On another day, Bales might have received a medal for slaughtering human beings. Gree and the Butterball workers probably saw their superiors or coworkers viciously torturing animals as they did. I am not denying that these people have agency, that they are culpable for their violence, that they should not have done what they did, but I am calling attention to the fact that they did these things within systems where their actions were normalized and at times rewarded. We need to attack the system as well as the abuser.

All the abusers mentioned here deserve to be punished. And they deserve to be punished more harshly than they were.  But that is just one screw loose in dismantling the machine of violence and oppression that these industries really are. The punished workers are expendable, unskilled, and replaceable to those in charge. Other workers have filled their place already and some are likely acting as they did. The machine will keep running. We need to remember that these injustices will continue to happen unless we start holding those in power—the ones who get to sit behind a desk and send others to do their killing—are held accountable and punished.

People profit off of a system where lives are rendered into objects, physically and ideologically. Lines are drawn between human and non-human, US-citizen and foreigners. We have constructed the boundaries of nationhood and species as if they are boundaries to our moral and ethical limits of care. However, they only exist to preserve systems of power and capital gain via institutions premised on violence and the success of the few at the expense of many. This system only works if the less privileged masses stay pacified blaming each other for the crimes of the powerful and never demanding that the real villains, the ones who drive this insanity but assume no risk, are held accountable.

2 Comments leave one →
  1. March 27, 2012 6:04 am

    Your post is precisely accurate. I fear that the current (and long entrenched) power structure is simply too well dug in to be easily uprooted. I wish it weren’t true.

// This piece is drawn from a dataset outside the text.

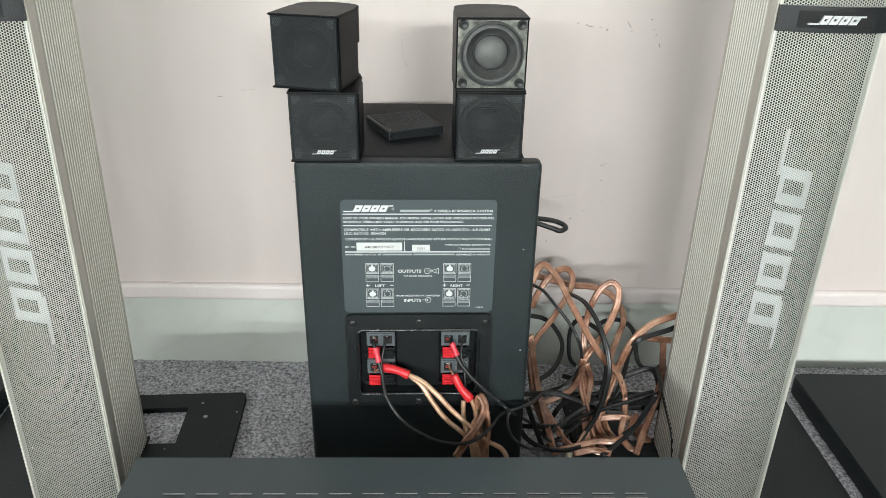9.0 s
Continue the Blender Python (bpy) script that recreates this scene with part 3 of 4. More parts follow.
def cube_speaker(at, label, grille=True, mark=True, bright=True, flipped=False):
    c = thing("cube_speaker", label, "speaker", at, group="small cube speakers")
    h = CUBE
    bm = bmesh.new()
    for x0, x1 in ((-0.0295, -0.0284), (0.0284, 0.0295)):
        box(x0, x1, 0.004, 0.046, 0.0018, h - 0.0018, 0.0006, 1, bm)
    box(-0.0284, 0.0284, 0.022, 0.046, 0.0018, h - 0.0018, 0, 1, bm)
    part("body", bm, M["cube"], c)
    bm = prism([(x, max(y, 0.024)) for x, y in top_outline(0.985, 0.0735)], 0.0018, 0.030)
    arc = [(0.0262 * math.cos(math.pi * i / 18), 0.056 + 0.0190 * math.sin(math.pi * i / 18)) for i in range(19)]
    prism(arc + [(-0.0262, 0.04), (0.0262, 0.04)], 0.0302, h - 0.002, bm)
    if flipped:
        bmesh.ops.scale(bm, vec=(1, 1, -1), verts=list(bm.verts))
        bmesh.ops.translate(bm, vec=(0, 0, h), verts=list(bm.verts))
        bmesh.ops.reverse_faces(bm, faces=list(bm.faces))
    part("rear_pivot", bm, M["cube"], c)
    for z0, z1, nm in ((h - 0.0018, h, "top_plate"), (0.0, 0.0018, "bottom_plate")):
        bm = prism(top_outline(1.0), z0, z1)
        bmesh.ops.bevel(bm, geom=[e for e in bm.edges if abs(e.verts[0].co.z - e.verts[1].co.z) < 1e-6], offset=0.0005, segments=2, affect="EDGES")
        part(nm, bm, M["cube"], c)
    # driver; behind a grille its parts are coloured darker for the shade there
    zc = h / 2
    ring = [radians(7.5 * i) for i in range(48)]
    sq = [(0.0283 * math.cos(a) / max(abs(math.cos(a)), abs(math.sin(a))), zc + 0.0280 * math.sin(a) / max(abs(math.cos(a)), abs(math.sin(a)))) for a in ring]
    ci = [(0.0262 * math.cos(a), zc + 0.0262 * math.sin(a)) for a in ring]
    f = part("driver_frame", ring_plate(sq, ci, 0.0045, 0.007), (M["frame_shaded"] if grille else M["frame"]) if bright else M["panel"], c, "scuffed silvery metal driver frame" if bright else "black driver frame")
    def turned(nm, prof, mat, lab=""):
        b = lathe(prof, 48)
        for v in b.verts:
            v.co.z += zc
        return part(nm, b, mat, c, lab, smooth=True)
    turned("surround", [(0.0268, 0.0046), (0.0262, 0.0030), (0.0248, 0.0030), (0.0244, 0.0044), (0.0236, 0.0038), (0.0226, 0.0030), (0.0214, 0.0034), (0.0206, 0.0050), (0.0203, 0.0056)], M["panel"] if grille else M["surround"], "black foam surround")
    turned("cone", [(0.0204, 0.0054), (0.0190, 0.0070), (0.0168, 0.0098), (0.0146, 0.0118), (0.0138, 0.0122)], M["panel"] if grille else M["cone"])
    turned("dust_cap", [(0.0140, 0.0122), (0.0134, 0.0108), (0.0110, 0.0082), (0.0075, 0.0064), (0.0035, 0.0056), (0.0, 0.0054)], M["panel"] if grille else M["cap"], "domed dust cap, blackened for the shade behind the grille" if grille else "grey domed dust cap")
    if not grille:
        turned("cap_rim", [(0.0158, 0.0112), (0.0152, 0.0102), (0.0144, 0.0103), (0.0139, 0.0114)], M["black"], "black glued rim round the dust cap")
        turned("surround_groove", [(0.0258, 0.0034), (0.0254, 0.0026), (0.0246, 0.0026), (0.0242, 0.0036)], M["black"])
        turned("surround_rim", [(0.0222, 0.0036), (0.0217, 0.0027), (0.0212, 0.0029), (0.0209, 0.0040)], M["cap"])
    for sx in (-1, 1):
        for sz in (-1, 1):
            b = lathe([(0.0040, 0.0046), (0.0038, 0.0020), (0.0032, 0.0014), (0.0026, 0.0022), (0.0, 0.0024)], 18)
            for v in b.verts:
                v.co.x += sx * 0.0238
                v.co.z += zc + sz * 0.0236
            part("corner_boss", b, M["clip"] if grille else M["black"], c, smooth=True)
    if grille:
        g = new("grille", hex_sheet("cube_face_sheet", -0.0268, 0.0268, 0.002, h - 0.002))
        g.parent = c
        tagged(g, label="black perforated steel grille")
        for sx in (-1, 1):
            prof = [(0.0285 * sx, 0.0075), (0.0285 * sx, 0.0022), (0.0280 * sx, 0.0008), (0.0268 * sx, 0.0)]
            bm = bmesh.new()
            lo, hi = [bm.verts.new((x, y, 0.002)) for x, y in prof], [bm.verts.new((x, y, h - 0.002)) for x, y in prof]
            for i in range(3):
                bm.faces.new((lo[i], lo[i + 1], hi[i + 1], hi[i])[::sx])
            part("folded_edge", bm, M["cube_grille"], g)
        if mark:
            part("mark", logo_shape(-0.0115, 0.0095, 0.0072, 0.0108, -0.0007, 0.0002, 0.4), M["silver"], g, "small silver mark")
    return c


TOP = MH + 0.0005
cube_speaker(pose(-0.0795, -0.0040, TOP, 0, 0, 0.5), "black cube speaker with perforated grille standing on the bass box", True, True, False)
cube_speaker(pose(-0.0935, 0.0020, TOP + CUBE + 0.0003, 0, 0, -13.0), "black cube speaker turned aside on top of another cube", True, False, False, True)
cube_speaker(pose(0.0602, 0.0045, TOP, 0, 0, 2.0), "black cube speaker with perforated grille and bright silver mark", True, True)
cube_speaker(pose(0.0598, 0.0040, TOP + CUBE + 0.0003, 0, 0, 3.2), "black cube speaker without its grille, bare driver showing", False, False)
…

    I’ve been reading about holding superiors and those in power responsible for decades (see stories re My Lai Massacre..http://www.historylearningsite.co.uk/my_lai_massacre.htm) and such just does not happen. My Lai occurred 44 years ago…no one with power was even much inconvenienced. Those holding power do not relinquish power or submit to justice unless forced to do so. It is the forcing them to do so that gets messy.

    • March 29, 2012 4:53 pm

      You are completely correct. Even though in the cases I discussed above a few people were held accountable, usually it is all swept under the rug. And it is always treated like an anomaly, even though it is not at all.